The Uganda–Tanzania War, known in Tanzania as the Kagera War and in Uganda as the 1979 Liberation War, was fought between Uganda and Tanzania from October 1978 until June 1979, and led to the overthrow of Idi Amin’s regime. Amin’s forces included thousands of troops sent by Libya.

In 1971 Colonel Idi Amin launched a military coup that overthrew the President of Uganda, Milton Obote. He installed himself as President of Uganda and ruled the country under a repressive dictatorship. Soon after coming to power, soldiers loyal to Idi Amin kidnapped the then Kagera Regional Police Commander (RPC), Mr Hans Poppe who was on patrol mission in Missenyi Division.

The soldiers took him to Kampala, where Idi Amin wrongly identified him as a Chinese due to his complexion and accused him of training rebels in Tanzania. He later tortured and killed him. The killing of Hans Poppe triggered a brief exchange of military confrontation between Tanzania and Idi Amin’s forces.

The matter was solved through diplomatic dialogue termed as the “Mogadishu Pact” of 1972. Uganda also disputed its border with Tanzania, claiming that the Kagera Salient—a 720 square mile stretch of land between the official border and the Kagera River 18 miles to the south, should be placed under its jurisdiction, maintaining that the river made for a more logical border.

However, again in October 1978, Idi Amin forces invaded Tanzania and annexed the Kagera Salient extending from Mutukula to Kyaka (over 60 kms).

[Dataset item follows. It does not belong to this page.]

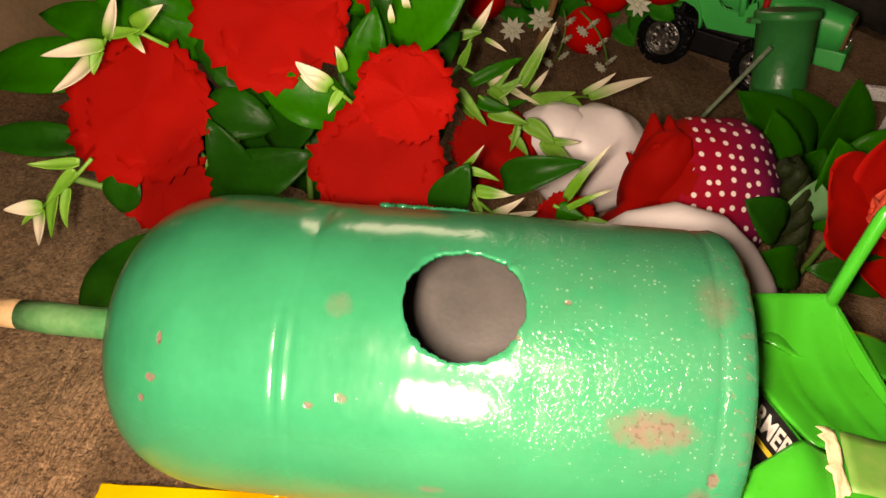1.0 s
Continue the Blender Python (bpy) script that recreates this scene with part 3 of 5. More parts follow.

The late Father of the Nation Mwalimu Julius Kambarage Nyerere, who was also Commander in-Chief of Tanzania Armed Forces could not tolerate such nonsense.

He declared war to the invaders with orders to repel the enemy from Tanzanian soil. The ensuing war was bitter and expensive.

Tanzanian Commanders including Major Generals Abdallah Twalipo, Silas Mayunga, Mwita Marwa, Tumainieli Kiwelu and Brigadiers Imran Kombe and John Walden, just to mention a few, did a commendable job at the battle front leading gallant Tanzanian forces.

The task was successfully accomplished in October 1979 with Idi Amin fleeing to the United Arab Emirates (UAE). The Tanzanian forces received a heroes welcome at Bunazi, in Missenyi District led by Mwalimu Nyerere from where he addressed the nation and awarded medals to the commanders.

The event was also witnessed by former Ugandan ruler, Godfrey Binaisa. During his national address, Mwl Nyerere emphasized the importance of patriotism. He commended all men and women who took part in liberating Uganda from Amin’s dictatorship.

About 619 fallen heroes including Tanzanians and several Ugandans who died during the war were buried at Kaboya TPDF Camp, in Muleba district, in Kagera Region. A white monument was erected in the cemetery and adorned with the names of the dead.

Nyerere was one of the leading figures in Africa’s struggle for independence and in its post-colonial era. He led his country to independence from Britain in 1961 and served as president from 1962 to 1985, when he became one of the first post-colonial African leaders to leave office voluntarily.

His uniqueness was in his lifestyle and in the strategies he advocated and put in place as matters of principle. True to his religion, Nyerere extolled justice and peace wherever he went. He denounced violence, describing it as “a confession of failure because it does not solve the basic problem of injustice nor put suffering in a positive context.

After his retirement as president, he remained one of Africa’s most respected elder statesmen, playing an important advisory role in Tanzanian and regional politics. His last mission was to mediate talks aimed at ending a six-year civil war in neighbouring Burundi.